Oil has exerted its pull over the last week of trading, creating a listless market in the wake of its decline, traders told CNBC on Tuesday.
"Every time they go above those production levels they're going to say that it was for in house, basically, storage," Steve Grasso, director of institutional sales at Stuart Frankel, said in an interview with " Closing Bell ."
"I think [oil] is really in charge of sentiment and directionality in the marketplace."
Grasso cites the influence of state-owned Saudi Aramco. "Everyone is ignoring that," he said. "And for me it's such a contrived effort to keep oil prices higher."
He says the path of least resistance is lower in oil, something the market is finally starting to realize.
Saudi Arabia, the largest member of OPEC, reported a jump in production , surprising markets and causing a decline in oil stocks, hitting a three-month low earlier Tuesday. The group agreed to curb its output last year, reducing a global oversupply of crude and keeping values higher.
Oil stocks have continued to decline, hitting a three-month low earlier on Tuesday.
But not all analysts share Grasso's sentiment.
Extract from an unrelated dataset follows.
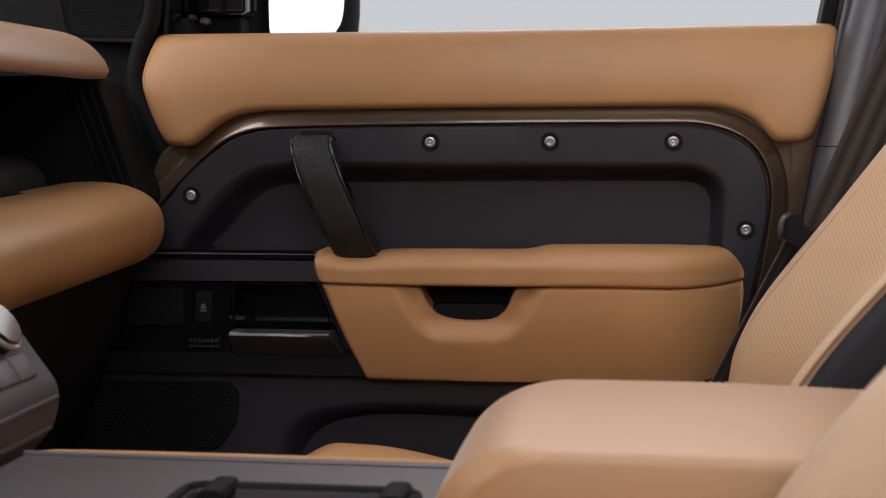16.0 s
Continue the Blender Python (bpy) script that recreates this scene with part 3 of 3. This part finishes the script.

"I'm not sure why this [is] much of a focus right now," said Francisco Blanch, global head of commodities research at Bank of America. "The Saudis have always been trying to push the market into it," he told "Closing Bell."
He believes encouraging more hedging by oil producers can anchor future prices as inventory drops.
To other traders, the recent news may not be recent after all.
"In the not-so-distant past, I remember oil dictated what the market did," Virtu Financial's Matthew Cheslock said. "We're starting to see that a little bit more."